Drop the images; return everything else in the listing below exactly.
═══
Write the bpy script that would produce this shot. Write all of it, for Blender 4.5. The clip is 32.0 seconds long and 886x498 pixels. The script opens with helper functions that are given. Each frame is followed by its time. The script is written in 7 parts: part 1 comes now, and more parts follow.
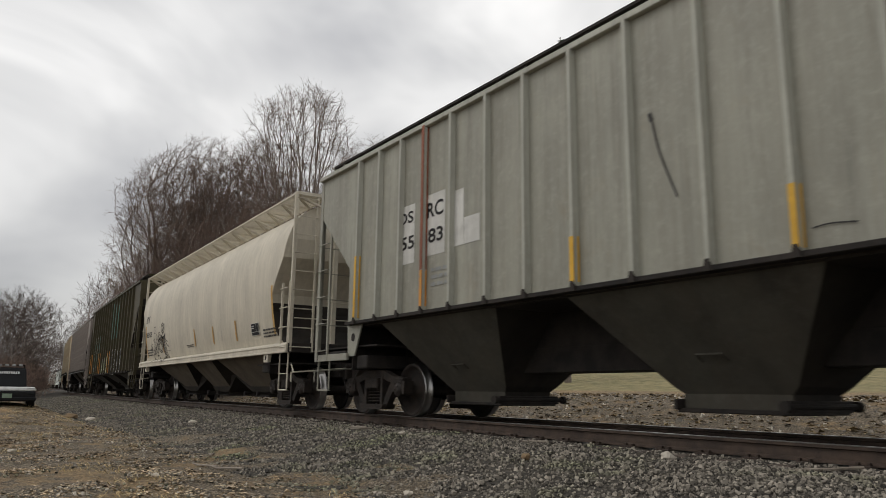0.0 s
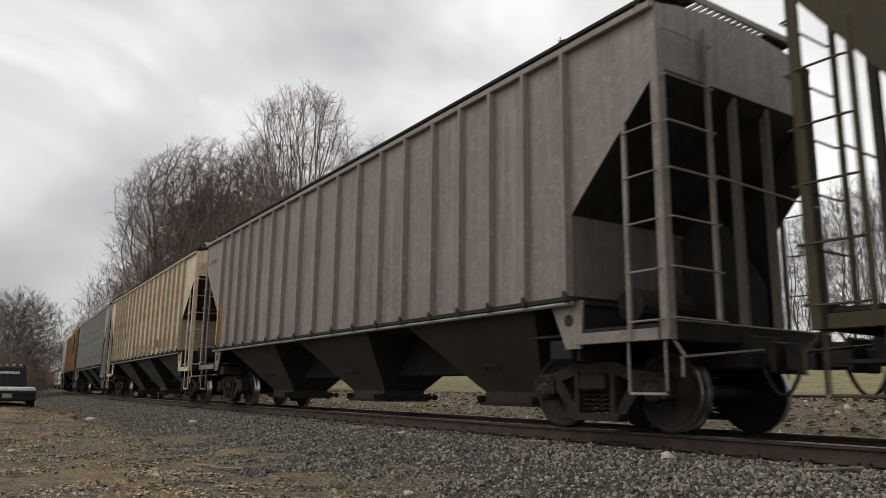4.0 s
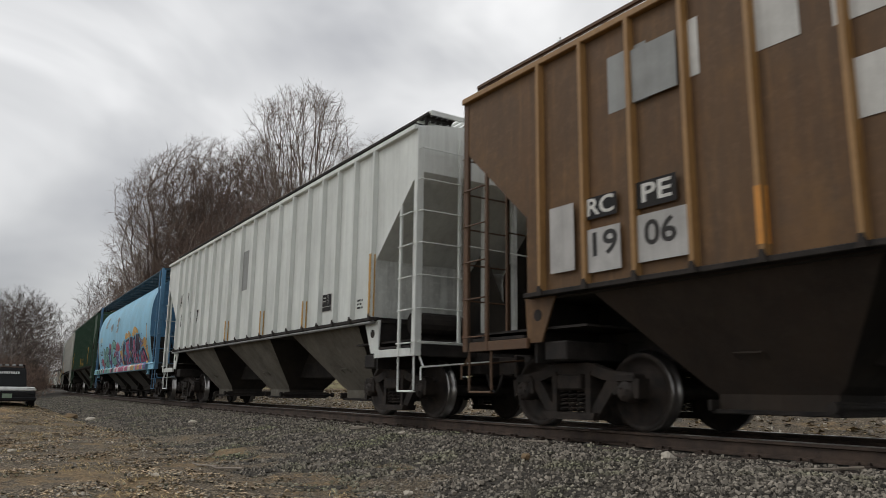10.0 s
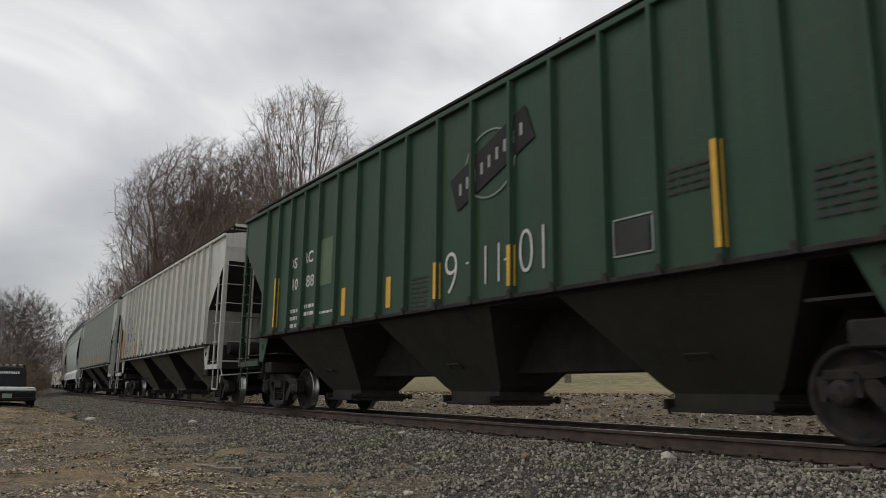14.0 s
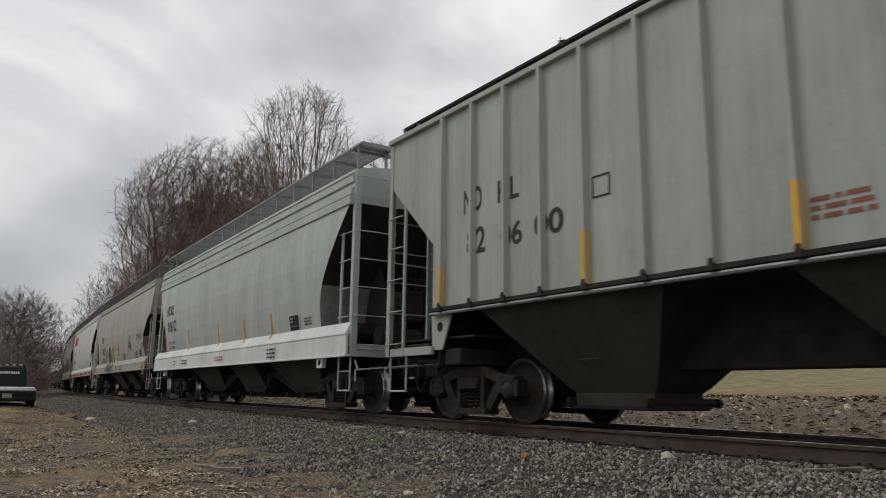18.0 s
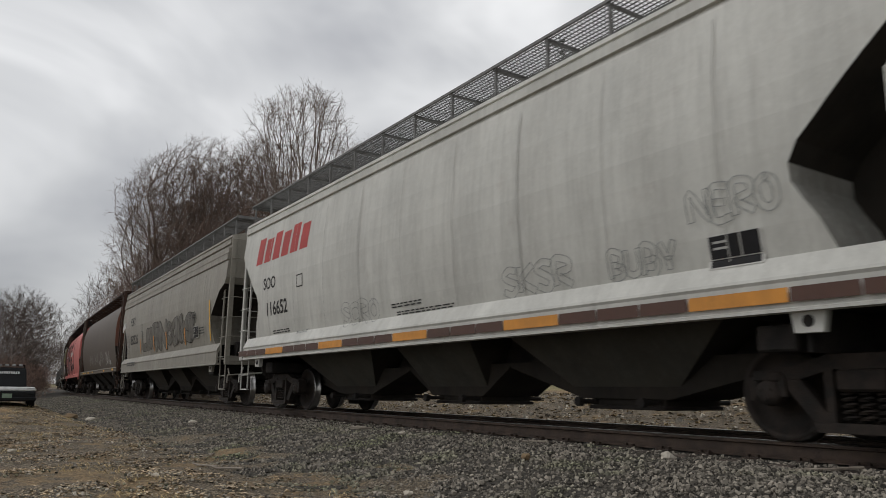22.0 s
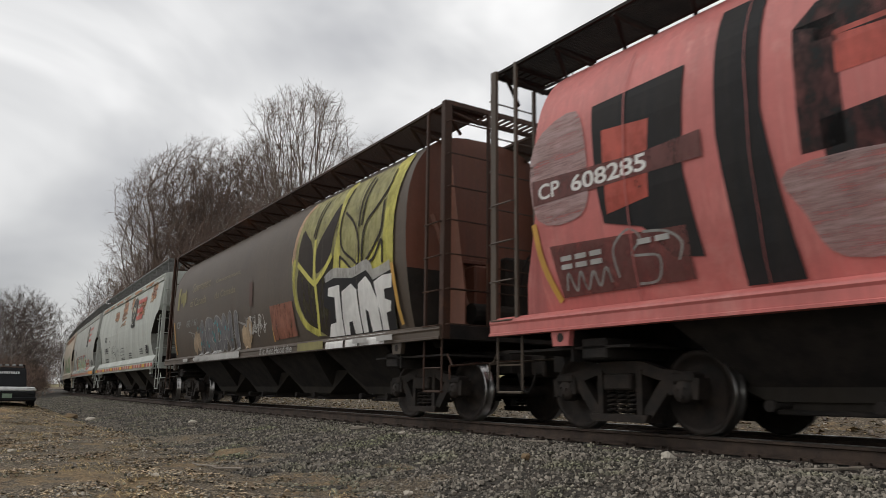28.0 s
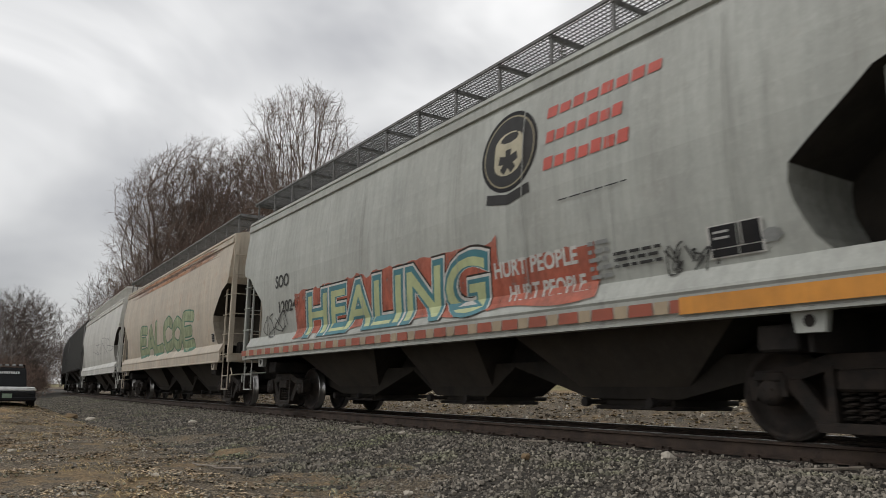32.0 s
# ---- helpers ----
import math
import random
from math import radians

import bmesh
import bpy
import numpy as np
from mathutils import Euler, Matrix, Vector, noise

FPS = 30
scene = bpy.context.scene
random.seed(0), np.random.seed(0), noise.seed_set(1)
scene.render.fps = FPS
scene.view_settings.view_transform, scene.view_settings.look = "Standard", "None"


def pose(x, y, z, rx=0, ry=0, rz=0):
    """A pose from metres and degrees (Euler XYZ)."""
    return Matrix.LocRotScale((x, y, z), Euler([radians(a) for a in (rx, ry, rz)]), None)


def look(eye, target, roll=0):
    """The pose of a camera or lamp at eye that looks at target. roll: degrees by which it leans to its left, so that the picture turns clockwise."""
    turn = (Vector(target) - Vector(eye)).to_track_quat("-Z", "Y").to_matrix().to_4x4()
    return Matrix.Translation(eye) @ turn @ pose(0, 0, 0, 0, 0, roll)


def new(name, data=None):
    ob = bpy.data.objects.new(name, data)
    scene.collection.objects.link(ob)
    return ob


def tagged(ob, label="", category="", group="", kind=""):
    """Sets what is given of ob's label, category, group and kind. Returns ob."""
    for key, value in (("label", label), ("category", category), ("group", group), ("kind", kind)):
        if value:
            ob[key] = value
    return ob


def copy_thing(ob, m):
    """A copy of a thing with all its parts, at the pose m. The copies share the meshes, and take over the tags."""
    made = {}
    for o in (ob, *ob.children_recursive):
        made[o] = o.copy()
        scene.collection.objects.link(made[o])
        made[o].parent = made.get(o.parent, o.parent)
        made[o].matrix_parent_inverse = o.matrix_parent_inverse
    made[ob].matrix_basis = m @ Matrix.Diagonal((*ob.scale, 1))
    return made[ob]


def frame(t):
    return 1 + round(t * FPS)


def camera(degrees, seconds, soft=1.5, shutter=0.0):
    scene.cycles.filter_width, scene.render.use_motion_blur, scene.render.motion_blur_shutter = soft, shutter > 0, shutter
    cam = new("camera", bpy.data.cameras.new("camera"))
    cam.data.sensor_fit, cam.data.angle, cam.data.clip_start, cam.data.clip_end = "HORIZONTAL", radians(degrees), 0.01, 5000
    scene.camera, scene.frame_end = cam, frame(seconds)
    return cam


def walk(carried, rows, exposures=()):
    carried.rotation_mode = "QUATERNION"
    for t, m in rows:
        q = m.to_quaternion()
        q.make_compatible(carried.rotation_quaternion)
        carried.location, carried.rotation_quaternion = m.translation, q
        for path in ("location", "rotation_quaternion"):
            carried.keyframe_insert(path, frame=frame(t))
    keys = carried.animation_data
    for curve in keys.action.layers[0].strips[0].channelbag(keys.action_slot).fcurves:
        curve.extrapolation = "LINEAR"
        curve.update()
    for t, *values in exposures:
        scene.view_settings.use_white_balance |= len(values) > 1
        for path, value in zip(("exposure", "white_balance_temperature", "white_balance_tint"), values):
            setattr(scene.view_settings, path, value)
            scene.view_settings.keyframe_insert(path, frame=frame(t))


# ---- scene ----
═══
### Correct answer:
Write the bpy script that would produce this shot. Write all of it, for Blender 4.5. The clip is 32.0 seconds long and 886x498 pixels. The script opens with helper functions that are given. Each frame is followed by its time. The script is written in 7 parts: part 1 comes now, and more parts follow.
0.0 s
4.0 s
10.0 s
14.0 s
18.0 s
22.0 s
28.0 s
32.0 s
# ---- helpers ----
import math
import random
from math import radians

import bmesh
import bpy
import numpy as np
from mathutils import Euler, Matrix, Vector, noise

FPS = 30
scene = bpy.context.scene
random.seed(0), np.random.seed(0), noise.seed_set(1)
scene.render.fps = FPS
scene.view_settings.view_transform, scene.view_settings.look = "Standard", "None"


def pose(x, y, z, rx=0, ry=0, rz=0):
    """A pose from metres and degrees (Euler XYZ)."""
    return Matrix.LocRotScale((x, y, z), Euler([radians(a) for a in (rx, ry, rz)]), None)


def look(eye, target, roll=0):
    """The pose of a camera or lamp at eye that looks at target. roll: degrees by which it leans to its left, so that the picture turns clockwise."""
    turn = (Vector(target) - Vector(eye)).to_track_quat("-Z", "Y").to_matrix().to_4x4()
    return Matrix.Translation(eye) @ turn @ pose(0, 0, 0, 0, 0, roll)


def new(name, data=None):
    ob = bpy.data.objects.new(name, data)
    scene.collection.objects.link(ob)
    return ob


def tagged(ob, label="", category="", group="", kind=""):
    """Sets what is given of ob's label, category, group and kind. Returns ob."""
    for key, value in (("label", label), ("category", category), ("group", group), ("kind", kind)):
        if value:
            ob[key] = value
    return ob


def copy_thing(ob, m):
    """A copy of a thing with all its parts, at the pose m. The copies share the meshes, and take over the tags."""
    made = {}
    for o in (ob, *ob.children_recursive):
        made[o] = o.copy()
        scene.collection.objects.link(made[o])
        made[o].parent = made.get(o.parent, o.parent)
        made[o].matrix_parent_inverse = o.matrix_parent_inverse
    made[ob].matrix_basis = m @ Matrix.Diagonal((*ob.scale, 1))
    return made[ob]


def frame(t):
    return 1 + round(t * FPS)


def camera(degrees, seconds, soft=1.5, shutter=0.0):
    scene.cycles.filter_width, scene.render.use_motion_blur, scene.render.motion_blur_shutter = soft, shutter > 0, shutter
    cam = new("camera", bpy.data.cameras.new("camera"))
    cam.data.sensor_fit, cam.data.angle, cam.data.clip_start, cam.data.clip_end = "HORIZONTAL", radians(degrees), 0.01, 5000
    scene.camera, scene.frame_end = cam, frame(seconds)
    return cam


def walk(carried, rows, exposures=()):
    carried.rotation_mode = "QUATERNION"
    for t, m in rows:
        q = m.to_quaternion()
        q.make_compatible(carried.rotation_quaternion)
        carried.location, carried.rotation_quaternion = m.translation, q
        for path in ("location", "rotation_quaternion"):
            carried.keyframe_insert(path, frame=frame(t))
    keys = carried.animation_data
    for curve in keys.action.layers[0].strips[0].channelbag(keys.action_slot).fcurves:
        curve.extrapolation = "LINEAR"
        curve.update()
    for t, *values in exposures:
        scene.view_settings.use_white_balance |= len(values) > 1
        for path, value in zip(("exposure", "white_balance_temperature", "white_balance_tint"), values):
            setattr(scene.view_settings, path, value)
            scene.view_settings.keyframe_insert(path, frame=frame(t))


# ---- scene ----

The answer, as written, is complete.